Paul
Goble
Staunton, December 23 – A
recommendation by two Western experts that the three Baltic countries should
prepare to fight a partisan war if Russia invades them rather than spending their
limited resources on expensive weapons of modern war has attracted widespread
attention not only in Tallinn, Riga and Vilnius but also in Moscow.
The article by Alexander Lanoszka of
the University of London and Michael A. Hunzeker of George Mason University and
the US Military Academy appeared in the RUSI
Journal on November 30 (“Confronting the Anti-Access/Area Denial and
Precision Strike Challenge in the Baltic Region,” available on line at rusi.org/publication/rusi-journal/confronting-anti-accessarea-denial-and-precision-strike-challenge-baltic).
This
week, the Estonian section of the Baltic Delfi news agency interviewed
Lanoszka; and it is his comments rather than the original article that appears
to have triggered interest both across the three Baltic countries and in Moscow
(rus.delfi.ee/daily/estonia/eksperty-estonii-sleduet-perejti-na-strategiyu-partizanskogo-protivostoyaniya?id=76661032).
Neither the NATO
battalions now in Estonia, Latvia and Lithuania, nor the kind of weapons
systems the three Baltic countries are likely to be able to purchase, Lanoszka
says, are likely to be able to do more than serve as a trip wire if Russia decides
to invade, slowing but not stopping any Russian advance.
And unless NATO
significantly increases its presence in the three, Estonia, Latvia and
Lithuania should make plans to engage in a partisan war to raise the costs of
any Russian aggression, the British analyst says.
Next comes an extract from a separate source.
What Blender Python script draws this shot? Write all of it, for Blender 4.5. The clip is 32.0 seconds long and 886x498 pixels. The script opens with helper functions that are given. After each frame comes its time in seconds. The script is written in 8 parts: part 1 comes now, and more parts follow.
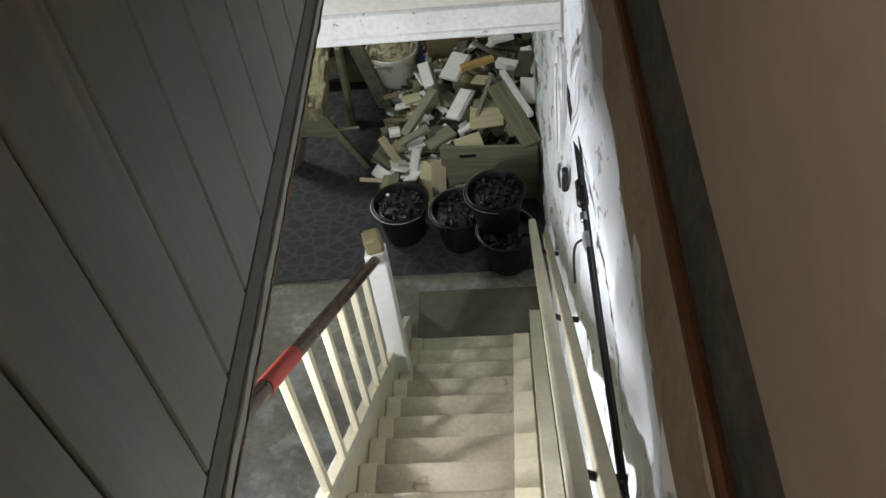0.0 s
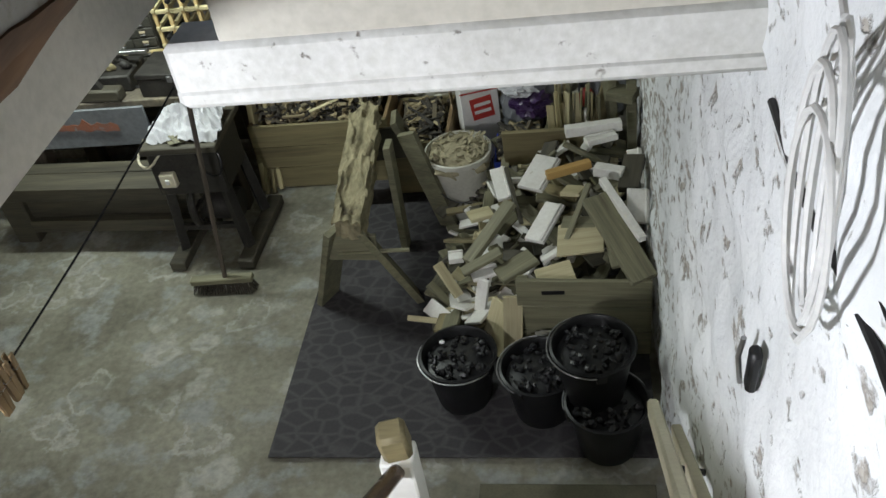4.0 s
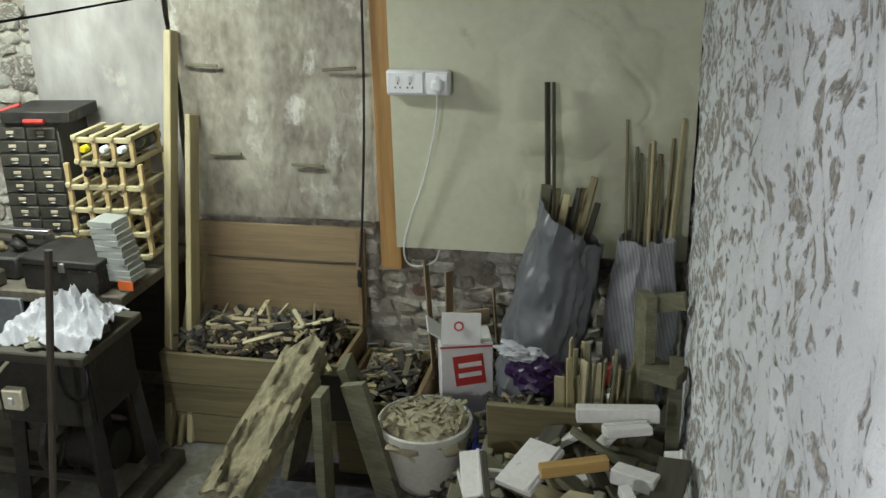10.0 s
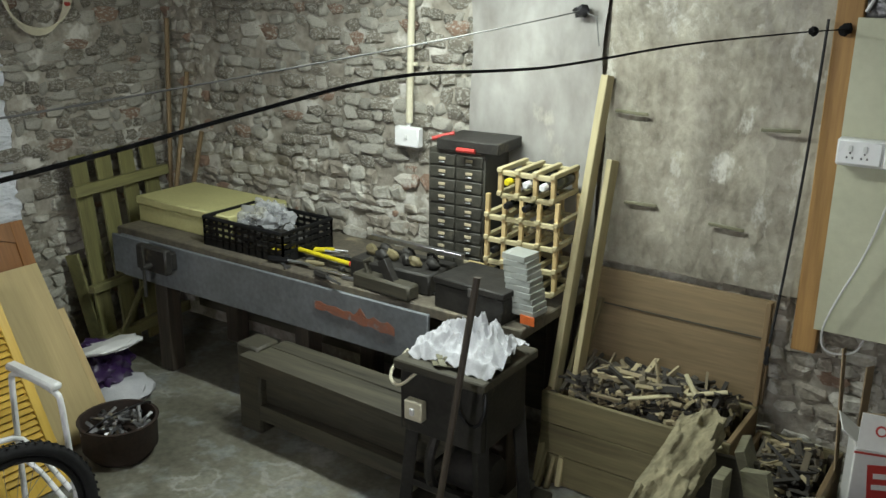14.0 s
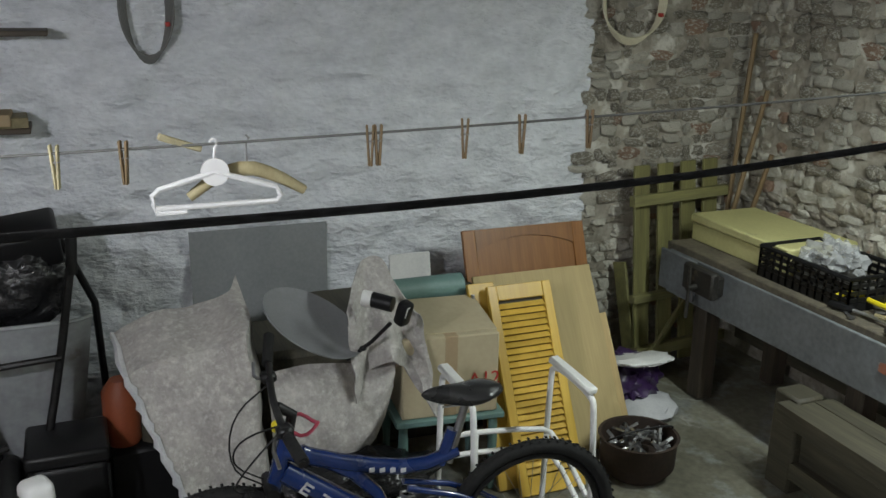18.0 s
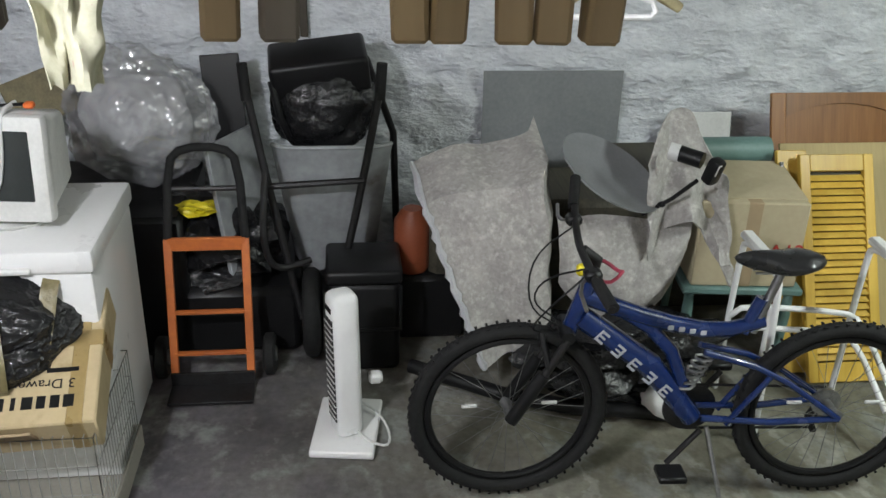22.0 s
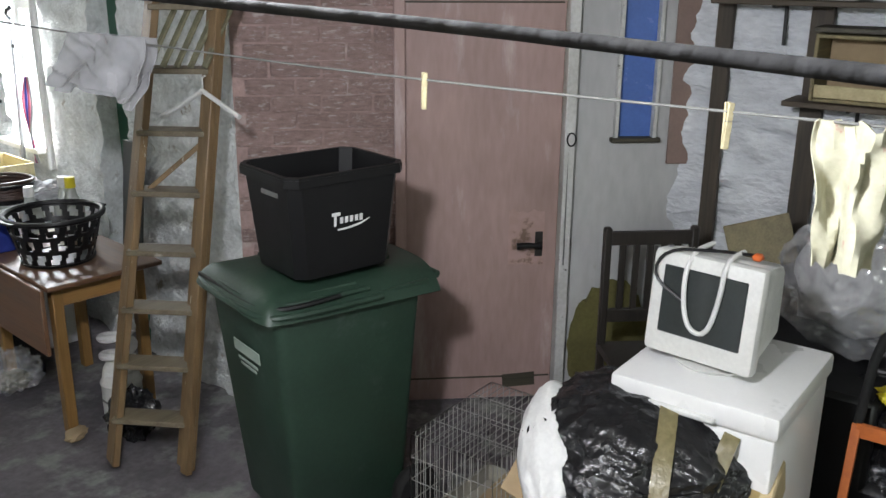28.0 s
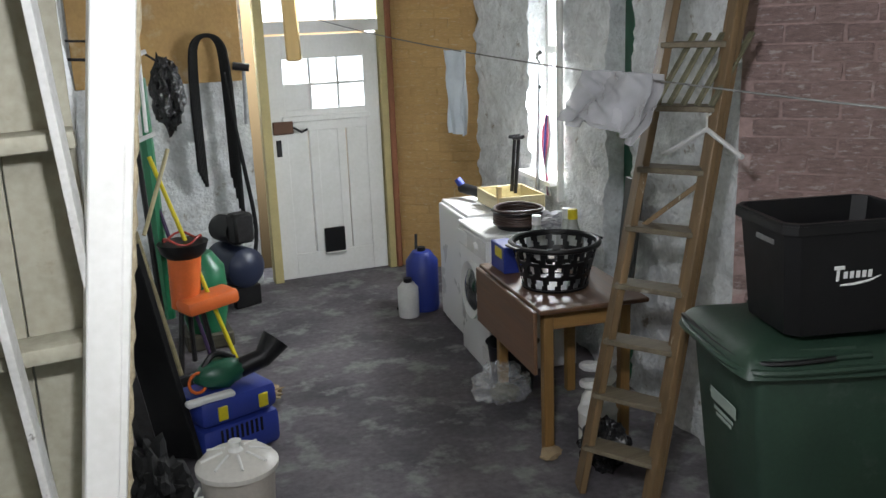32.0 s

What they should not try to
do because they can’t is to fight the war on Russia’s terms. They must fight it
on their own.
To say this, Lanoszka continues, is
not to say that the three should not invest in some modern weaponry but only
that they should not put all their hopes in that – and they should understand
that such purchases from Moscow’s perspective will be “viewed as a provocation”
and thus may cause more problems than they are worth.
The British expert notes that all
three Baltic nations resisted the Soviet occupation in the 1940s into the 1950s
by creating units known generically as “the forest brothers,” that they inflicted
serious casualties on the occupiers, and that their governments remember this.
Indeed, Vilnus has already put out a handbook on how to form forest brother
units now.
(For background on the Forest
Brothers, what they achieved and what they did not, see among others the
following books: Juozas Daumantas, Fighters
for Freedom (1975), Dalia Kuodyte and Rokas Tracevskis, The Unknown War: Armed Anti-Soviet
Resistance in Lithuania in 1944-1953 (2004), and Mart Laar, War in the Woods (1992).)
Soviet and Russian historians have
routinely played down the significance of the Forest Brothers, and Sergey
Orlov, in a commentary on the new RUSI article repeats their view. He calls
such talk a provocation given that according to him Moscow has no plans to
invade the Baltic countries (svpressa.ru/war21/article/163102/).